Fleishman and Salomon (2008) point at interesting findings regarding who holds distorted mental maps of the green line in Israel. They claim that :
1. Religious students are more ignorant of the exact location of the green line than secular students (probably because they think of Israel in biblical terms).
2. Those who hold right wing ideology are more ignorant of the of the exact location of the green line than Left wing studnts (probably because they don’t consider the green line a real border. Left wing voters tend to “feel” the line as a border).

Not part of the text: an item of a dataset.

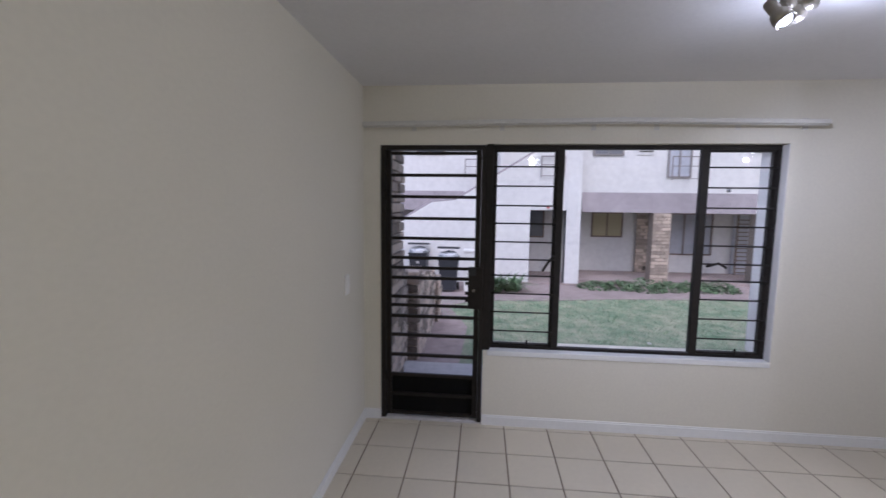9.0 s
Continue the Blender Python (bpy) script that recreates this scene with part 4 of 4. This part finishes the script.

3. As to the perceived land ratio between the Israeli territory and the West Bank, the findings are in line with the claim of previous studies that ‘geographical distortions’ are rather systematic: the size of the home area tends to be exaggerated on sketch maps regardless of scale… Namely, the results of the study have shown that all those questioned have a propensity to reduce the area of the West Bank in relation to its actual size. … Israelis tended to estimate the land they identify with, as larger than its actual size and the ‘other’ territory as smaller, or even to ignore it
4. That military service in the territories has a significant impact on spatial perception. Students, who served beyond the Green Line during their military service, were able to recreate the Green Line more accurately. The reason is obvious: military service beyond the Green Line and the occurrences which take place there, demand reasonable familiarity of the field and knowledge of the borders and their location.
5. The findings show that male students draw more accurate mental maps, which suggests a better knowledge of the route of the Green Line and the location of settlements in the West Bank
Fleishman and Salomon (2008) findings – if true – should help us understand some of the causes for ignorance of the green line. Israel should not avoid providing children with knowledge of the green line. It Is too important - and our mental maps deceive us too much.
What do you suggest Israel should do? Should maps in Israeli schools outline the green line?